A sidebar discussion ensued from the observation that data that would otherwise be suitable for the repository may be well preserved on a server other than ours. It was agreed that the repository may host entire digital objects, or the metadata for objects that are themselves hosted in another, trusted repository.
c. Thematic websites: this category of publication can be very important in the humanities. RUL is preserving "legacy" websites that grew out of abandoned RUL projects. Thus we have a precedent for archiving this category of material.
d. E-journals: Clearly we are accommodating these already.

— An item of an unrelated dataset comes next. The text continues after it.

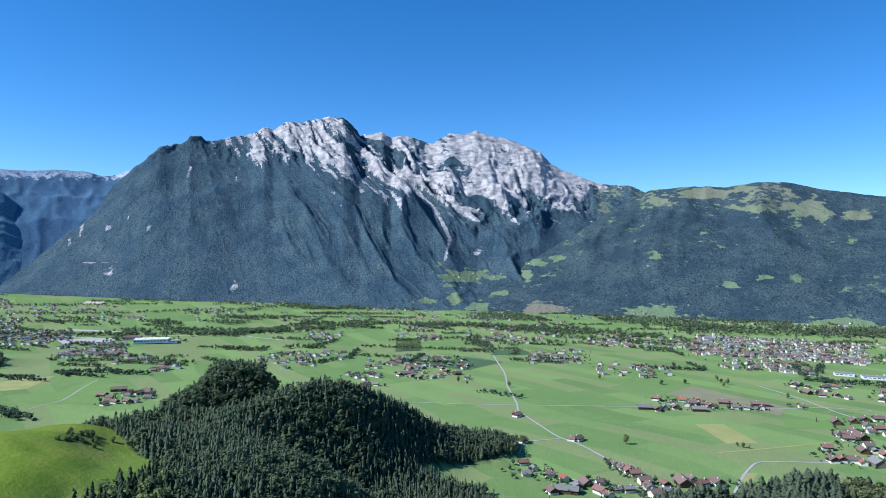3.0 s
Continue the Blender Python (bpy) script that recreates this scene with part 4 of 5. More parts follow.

The mention of e-journals prompted the question of whether this committee can propose a regular process for determining whether a scholarly publication, and specifically an e-journal, should be brought into the repository. With PCSP, we required the signing of a tripartite publishing and archiving agreement by Marianne Gaunt, Dan Fishman as the journal editor, and the Dean of the Graduate School of Applied and Professional Psychology. Thus, the involvement of a Rutgers unit in addition to RUL might be a prerequisite for hosting an e-journal. [Subsequent clarification by Bob Sewell: As we are refining our procedures, in the future publications that are born digital, such as e-journals, will be reviewed by the DRRC before mounting on our publishing platform.]

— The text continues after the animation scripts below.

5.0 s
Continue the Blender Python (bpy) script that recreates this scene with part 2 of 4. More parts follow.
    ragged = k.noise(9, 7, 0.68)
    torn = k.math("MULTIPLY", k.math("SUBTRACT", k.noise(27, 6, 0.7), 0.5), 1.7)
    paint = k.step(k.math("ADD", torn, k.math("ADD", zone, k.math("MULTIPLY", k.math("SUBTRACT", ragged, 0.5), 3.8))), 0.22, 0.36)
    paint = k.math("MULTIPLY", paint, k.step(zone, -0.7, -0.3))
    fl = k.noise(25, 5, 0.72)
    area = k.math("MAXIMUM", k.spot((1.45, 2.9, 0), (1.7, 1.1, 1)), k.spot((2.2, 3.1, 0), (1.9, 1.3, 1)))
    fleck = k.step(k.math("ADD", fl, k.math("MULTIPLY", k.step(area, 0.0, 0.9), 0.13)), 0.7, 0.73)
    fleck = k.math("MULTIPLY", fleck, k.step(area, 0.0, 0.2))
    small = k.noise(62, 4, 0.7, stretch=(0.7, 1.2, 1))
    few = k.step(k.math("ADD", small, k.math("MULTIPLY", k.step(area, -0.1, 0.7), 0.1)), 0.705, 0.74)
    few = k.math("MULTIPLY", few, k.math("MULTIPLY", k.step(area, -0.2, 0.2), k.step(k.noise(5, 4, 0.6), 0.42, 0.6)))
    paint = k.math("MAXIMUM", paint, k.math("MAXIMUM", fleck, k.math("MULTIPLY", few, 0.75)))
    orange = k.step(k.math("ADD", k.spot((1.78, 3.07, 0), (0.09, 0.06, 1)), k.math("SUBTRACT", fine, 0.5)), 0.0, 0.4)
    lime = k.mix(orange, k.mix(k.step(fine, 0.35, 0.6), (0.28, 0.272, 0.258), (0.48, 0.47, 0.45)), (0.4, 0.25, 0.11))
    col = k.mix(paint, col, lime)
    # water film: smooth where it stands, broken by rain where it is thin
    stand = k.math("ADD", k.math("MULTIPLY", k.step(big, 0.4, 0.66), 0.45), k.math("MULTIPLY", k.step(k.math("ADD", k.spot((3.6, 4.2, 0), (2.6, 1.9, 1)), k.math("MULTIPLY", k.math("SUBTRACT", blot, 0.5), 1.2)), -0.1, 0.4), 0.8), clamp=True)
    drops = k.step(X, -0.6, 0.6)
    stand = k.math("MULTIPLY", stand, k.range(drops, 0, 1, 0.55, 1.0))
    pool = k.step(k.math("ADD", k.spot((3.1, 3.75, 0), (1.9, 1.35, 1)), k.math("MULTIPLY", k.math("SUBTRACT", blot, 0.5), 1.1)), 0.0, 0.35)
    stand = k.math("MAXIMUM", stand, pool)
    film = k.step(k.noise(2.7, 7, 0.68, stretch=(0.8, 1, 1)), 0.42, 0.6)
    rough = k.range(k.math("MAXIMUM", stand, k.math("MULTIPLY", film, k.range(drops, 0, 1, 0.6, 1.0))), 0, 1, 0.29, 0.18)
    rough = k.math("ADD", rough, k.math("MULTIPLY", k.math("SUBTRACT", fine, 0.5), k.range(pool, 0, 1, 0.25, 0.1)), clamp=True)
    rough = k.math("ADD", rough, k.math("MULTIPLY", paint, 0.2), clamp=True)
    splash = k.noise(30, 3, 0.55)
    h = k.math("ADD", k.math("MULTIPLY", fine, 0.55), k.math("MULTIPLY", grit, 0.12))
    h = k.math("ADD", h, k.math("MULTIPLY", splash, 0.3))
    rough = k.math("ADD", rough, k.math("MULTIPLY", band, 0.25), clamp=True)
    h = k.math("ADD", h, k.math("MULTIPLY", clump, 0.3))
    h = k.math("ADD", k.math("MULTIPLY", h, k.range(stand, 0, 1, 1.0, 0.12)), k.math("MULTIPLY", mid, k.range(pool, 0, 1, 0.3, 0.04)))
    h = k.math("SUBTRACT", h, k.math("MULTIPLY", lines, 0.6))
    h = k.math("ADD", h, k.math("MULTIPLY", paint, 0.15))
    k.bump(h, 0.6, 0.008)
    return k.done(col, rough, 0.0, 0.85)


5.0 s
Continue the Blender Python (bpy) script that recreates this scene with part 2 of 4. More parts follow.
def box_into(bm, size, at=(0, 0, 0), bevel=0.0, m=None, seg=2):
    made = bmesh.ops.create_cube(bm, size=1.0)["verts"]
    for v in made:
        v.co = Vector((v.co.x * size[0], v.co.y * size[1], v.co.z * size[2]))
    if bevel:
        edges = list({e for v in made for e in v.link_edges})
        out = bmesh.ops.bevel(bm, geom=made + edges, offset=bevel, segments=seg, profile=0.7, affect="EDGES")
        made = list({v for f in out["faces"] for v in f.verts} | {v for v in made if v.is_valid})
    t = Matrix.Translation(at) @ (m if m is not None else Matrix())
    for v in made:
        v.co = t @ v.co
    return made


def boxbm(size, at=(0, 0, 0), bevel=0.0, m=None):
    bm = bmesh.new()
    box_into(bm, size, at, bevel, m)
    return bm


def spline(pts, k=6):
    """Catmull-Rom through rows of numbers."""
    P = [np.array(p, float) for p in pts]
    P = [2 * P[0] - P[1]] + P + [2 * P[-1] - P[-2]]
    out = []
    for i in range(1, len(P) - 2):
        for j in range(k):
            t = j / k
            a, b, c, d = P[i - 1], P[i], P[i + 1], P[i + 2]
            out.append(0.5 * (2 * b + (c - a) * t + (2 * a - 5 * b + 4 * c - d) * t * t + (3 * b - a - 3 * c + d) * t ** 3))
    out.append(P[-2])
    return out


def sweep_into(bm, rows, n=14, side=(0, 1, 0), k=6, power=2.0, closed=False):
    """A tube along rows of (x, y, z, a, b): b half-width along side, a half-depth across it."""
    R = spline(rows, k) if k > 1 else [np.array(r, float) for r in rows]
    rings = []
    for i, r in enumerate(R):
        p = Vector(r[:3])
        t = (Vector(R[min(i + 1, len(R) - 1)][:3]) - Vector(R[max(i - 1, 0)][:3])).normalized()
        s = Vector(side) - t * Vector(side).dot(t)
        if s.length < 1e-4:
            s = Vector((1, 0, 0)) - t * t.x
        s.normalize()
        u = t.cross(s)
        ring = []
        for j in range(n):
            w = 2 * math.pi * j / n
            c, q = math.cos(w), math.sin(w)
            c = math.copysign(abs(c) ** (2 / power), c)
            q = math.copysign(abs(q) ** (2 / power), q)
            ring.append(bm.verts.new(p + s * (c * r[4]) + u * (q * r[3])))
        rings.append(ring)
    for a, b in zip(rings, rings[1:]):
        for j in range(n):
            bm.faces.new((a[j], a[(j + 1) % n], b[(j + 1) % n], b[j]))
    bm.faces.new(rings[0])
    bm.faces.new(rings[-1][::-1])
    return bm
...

RUL is currently working on a grant proposal for "Digital New Jersey". As in the case of NJDH, it would include many New Jersey institutions, with an RUL host, but not be limited to historical material. This reinforced the idea that the involvement of New Jersey institutions, though not necessarily limited to Rutgers itself, might be a prerequisite.
The committee agreed that these ideas constitute progress toward creating the elements of a mission statement for the repository. The repository would serve to preserve four, potentially overlapping, categories of digital objects: creative output of Rutgers; Digital New Jersey as defined above; scholarly e-publishing; and the content of other organizations for whom we serve, on the basis of agreements, as a trusted repository.
Niessen volunteered to compose a first draft of the mission statement based on these ideas.
The committee has been asked to prepare a statement of one or two pages addressing long-term goals in scholarly communication at Rutgers over the next five years. In our preliminary discussion we agreed that this statement might include the above mission statement, the advocacy of open access, and collaboration with selectors and academic programs to help address the budgetary challenges RUL faces in supporting our collections.